Begin
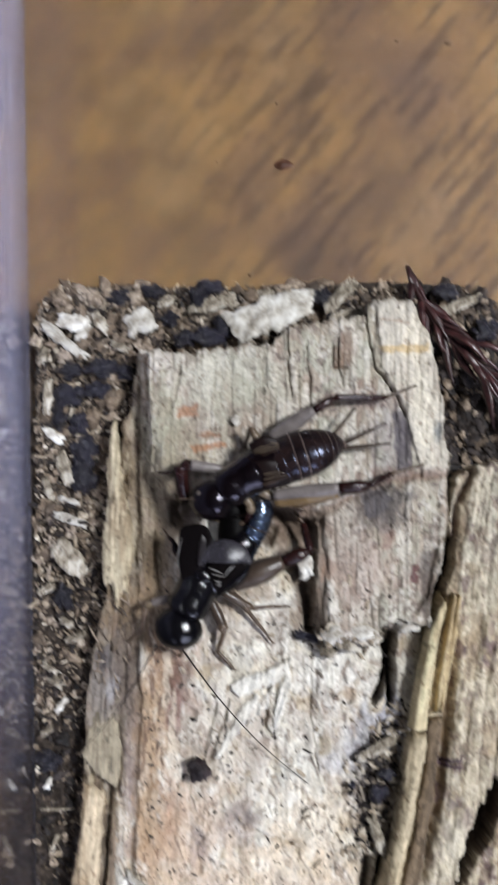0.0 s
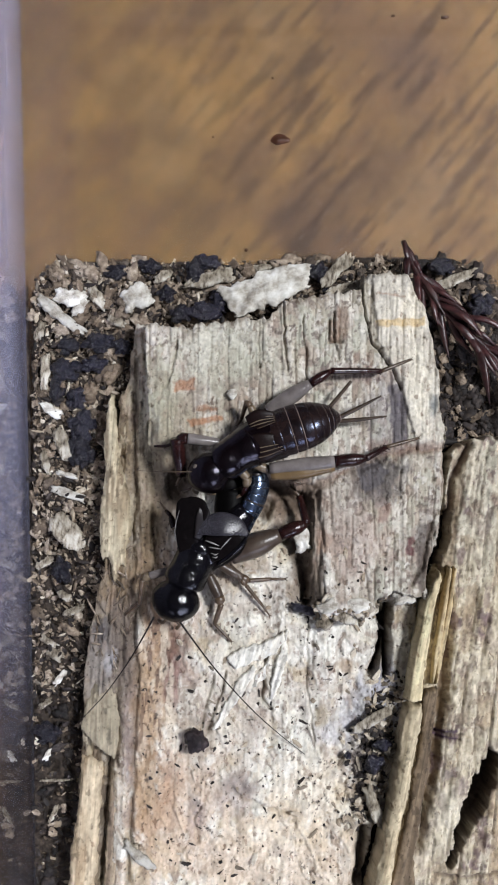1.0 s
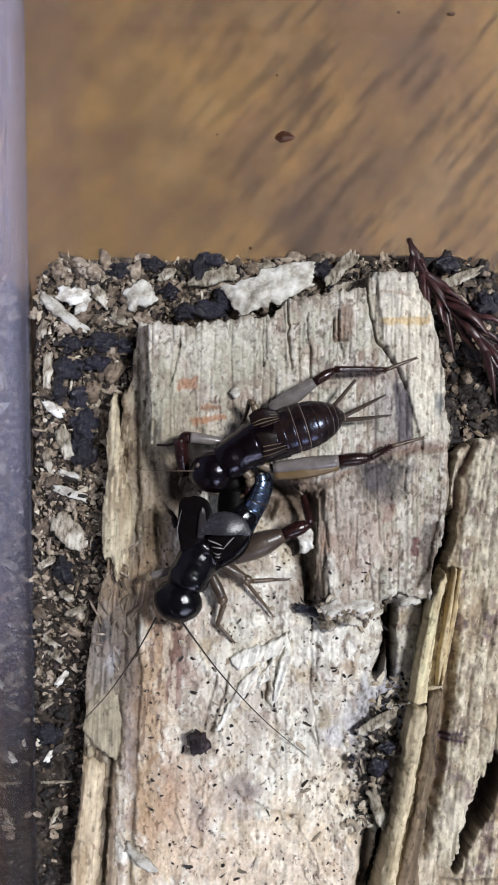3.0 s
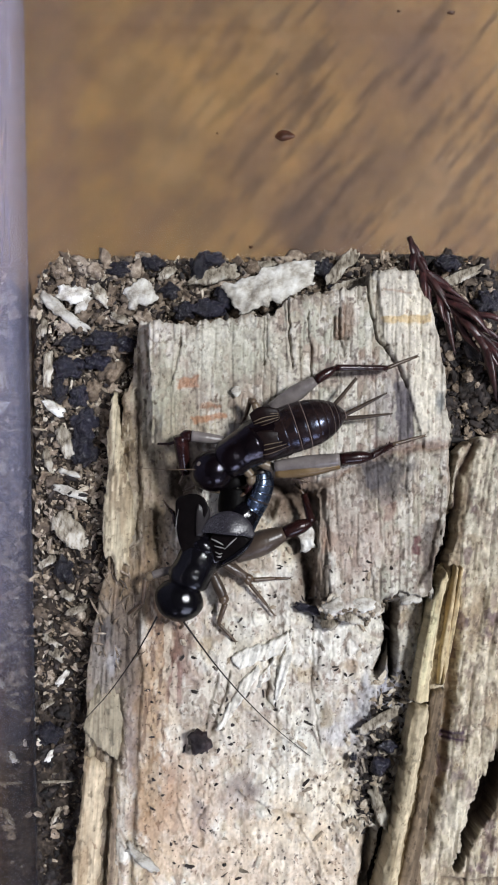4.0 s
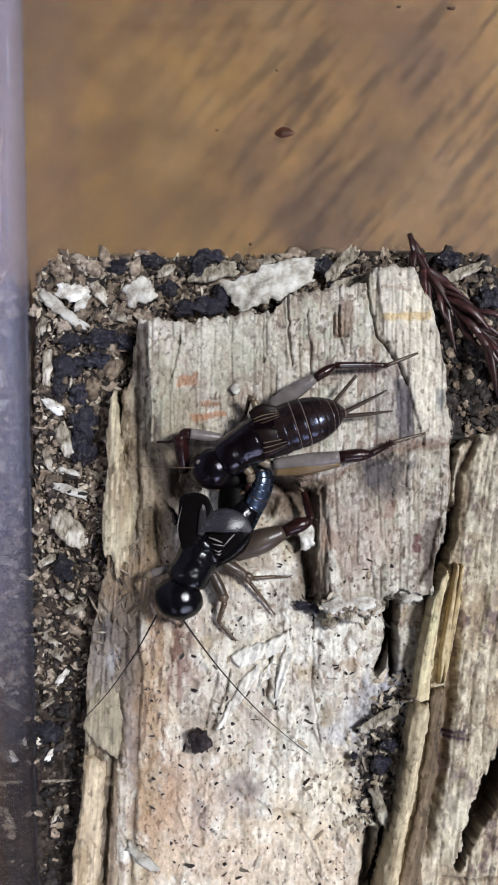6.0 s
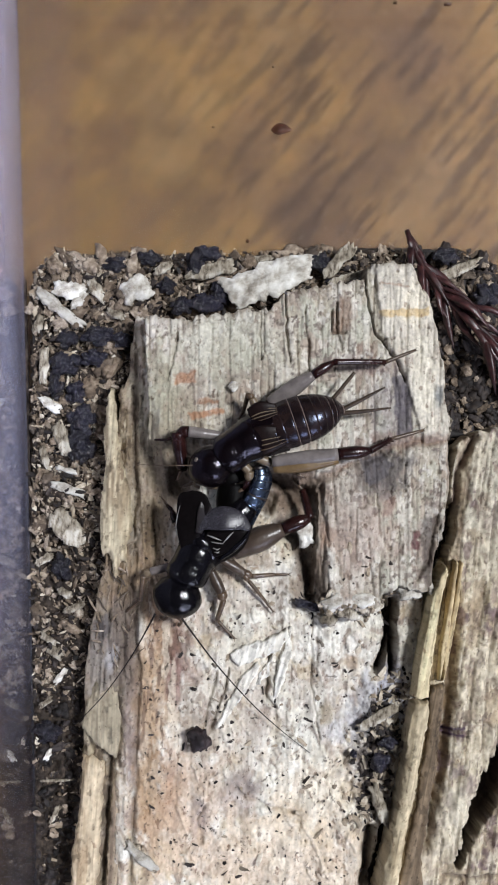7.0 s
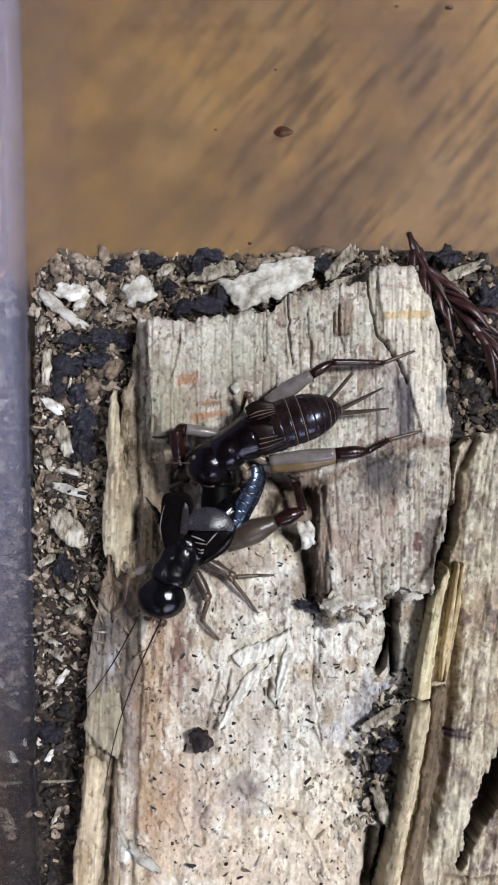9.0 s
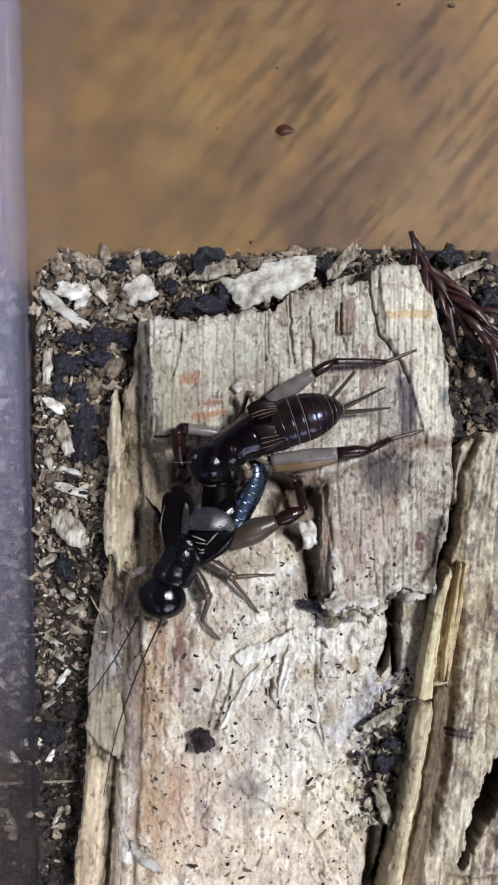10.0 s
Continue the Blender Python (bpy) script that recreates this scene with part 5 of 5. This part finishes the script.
End
Pictures are to be left out; repeat all the remaining data exactly.

0.0 s
1.0 s
3.0 s
4.0 s
6.0 s
7.0 s
9.0 s
10.0 s
Continue the Blender Python (bpy) script that recreates this scene with part 5 of 5. This part finishes the script.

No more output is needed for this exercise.